8350 Broad Street, Suite 2000,
Tysons, Virginia 22102
Ladies and Gentlemen:
We have acted as counsel to TEGNA Inc., a Delaware corporation (the “Company”), in connection with a registration statement on FormS-8 (the “Registration Statement”), filed with the Securities and Exchange Commission (the “Commission”) under the Securities Act of 1933, as amended (the “Securities Act”), relating to a total of up to 20,000,000 shares of the Company’s Common Stock, par value $1 per share (the “Common Stock”), issuable under the TEGNA Inc. 2020 Omnibus Incentive Compensation Plan (the “Plan”).

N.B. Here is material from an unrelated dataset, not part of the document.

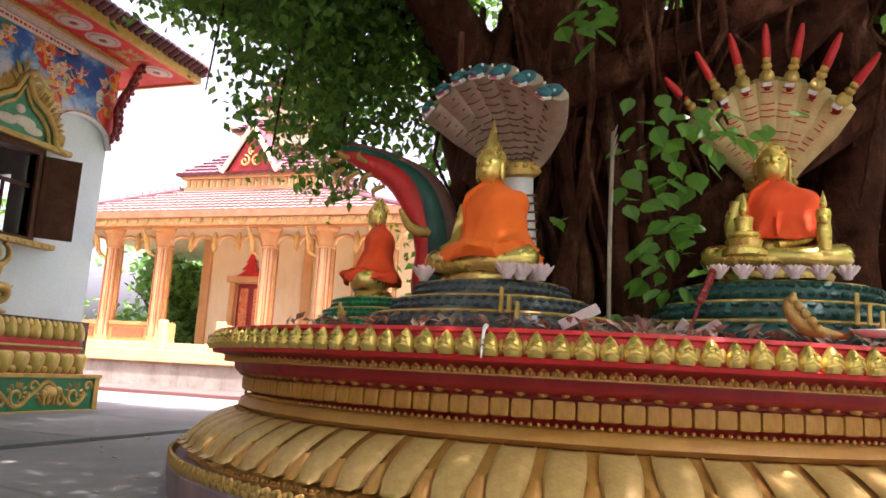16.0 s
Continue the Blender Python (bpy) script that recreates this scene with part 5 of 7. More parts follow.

In connection with this opinion, we have examined such corporate records and other documents (including the written document constituting the Plan, the Registration Statement and the Company’s amended and restated certificate of incorporation and bylaws), and have made such investigations of law as we have deemed necessary or appropriate as a basis for the opinion expressed below.
As to questions of fact material to this opinion, we have, when relevant facts were not independently established, relied upon certificates of, and information received from, the Company and/or representatives of the Company. We have made no independent investigation of the facts stated in such certificates or as to any information received from the Company and/or representatives of the Company and do not opine as to the accuracy of such factual matters. We also have relied, without investigation, upon certificates and other documents from, and conversations with, public officials.
In rendering this opinion, we have assumed, without investigation, the authenticity of any document or other instrument submitted to us as an original, the conformity to the originals of any document or other instrument submitted to us as a copy, the genuineness of all signatures on such originals or copies, and the legal capacity of natural persons who executed any such document or instrument at the time of execution thereof. We also have assumed that the Registration Statement will remain effective pursuant to the Securities Act at the time of issuance of the Common Stock under the Plan, and the Company will have received the required consideration for the issuance of the Common Stock at or prior to the issuance thereof under the Plan.
Based upon and subject to the foregoing and the other qualifications and limitations contained herein, we are of the opinion that, upon issuance and delivery pursuant to the terms and conditions set forth in the Registration Statement and the Plan, the Common Stock will be validly issued, fully paid andnon-assessable.
Members of our firm involved in the preparation of this opinion are licensed to practice law in the State of New York and we do not purport to be experts on, or to express any opinion herein concerning, the laws of any other jurisdiction other than the laws of the State of New York, the federal law of the United States of America and the General Corporation Law of the State of Delaware.
We hereby consent to the filing of a copy of this opinion as Exhibit 5.1 to the Registration Statement. In giving such consent, we do not admit that any member of this firm is an “expert” within the meaning of the Securities Act or the rules and regulations of the Commission thereunder.
This opinion is limited to the matters stated herein, and no opinion or belief is implied or may be inferred beyond the matters expressly stated herein. This opinion is based upon currently existing statutes, rules, regulations and judicial decisions, and we disclaim any obligation to advise you or any other person, or to make any investigations, as to any change in any of these sources of law or subsequent legal or factual developments which might affect any matters or opinions set forth herein.